Outro ponto importante apontado pela especialista em propriedade intelectual é a simplificação do processo. “Se você gravou um videoclipe ou fez uma gravação no estúdio de uma música que você compôs, na Biblioteca Nacional você não consegue proteger a gravação, porque é em papel. Então, hoje você tem que imprimir a letra, se não tiver a composição tem que mandar fazer e imprimir, tem que preencher um formulário, rubricar todas as folhas, mandar para o endereço deles, esperar bastante tempo, pra ver se eles aprovam o registro lá.

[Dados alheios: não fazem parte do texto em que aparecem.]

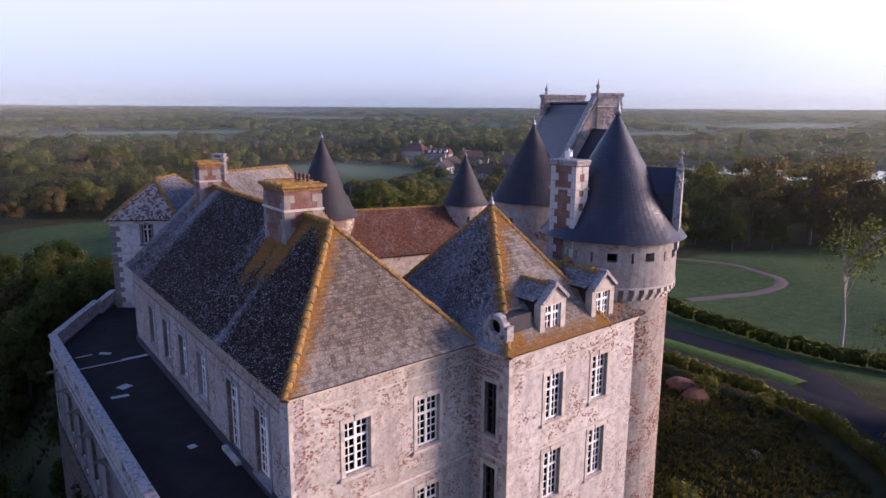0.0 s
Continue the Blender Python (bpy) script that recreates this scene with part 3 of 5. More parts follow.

Então é uma coisa extremamente burocrática”, avalia Caroline, lembrando que em sua plataforma, com alguns cliques é possível registrar todo tipo de criação, seja lá em qual suporte for, sem precisar lançar mão de estratégias pouco práticas – o processo também leva tempo e é limitado ao suporte papel – como enviar cartas para si mesmos, para comprovar a autoria de determinada obra.
Com pouco tempo de lançada, a startup baiana já abriu algumas portas para a jovem empreendedora. “Conclui o mestrado em março deste ano, e até por causa do projeto da startup, fui aprovada no PHD em Londres, pra pesquisar sobre Blockchain e direito de música. Vou começar em 2021, podia começar no começo do ano, mas empurrei para outubro de 2021 até pra deixar tudo bem estruturado aqui”, conta a jovem, que além do empurrãozinho na área acadêmica, também conquistou apoios importantes no campo profissional. “Eu lancei a plataforma oficialmente há umas três semanas e estou tendo aceitação muito boa no Instagram por parte dos músicos. Eu não esperava isso, mas fui chamada pra um evento grande de música e de lá um cara de uma empresa grande de instrumentos musicais veio falar comigo. A partir desse cara, o organizador da Shark Tank conversou comigo e agora eu vou ser acelerada pela aceleradora deles, que é lá do Mato Grosso do Sul. É uma coisa que está acontecendo atrás da outra, eu não estava esperando isso, mas estou bem feliz”, conta Caroline, empolgada com os próximos passos de seu projeto.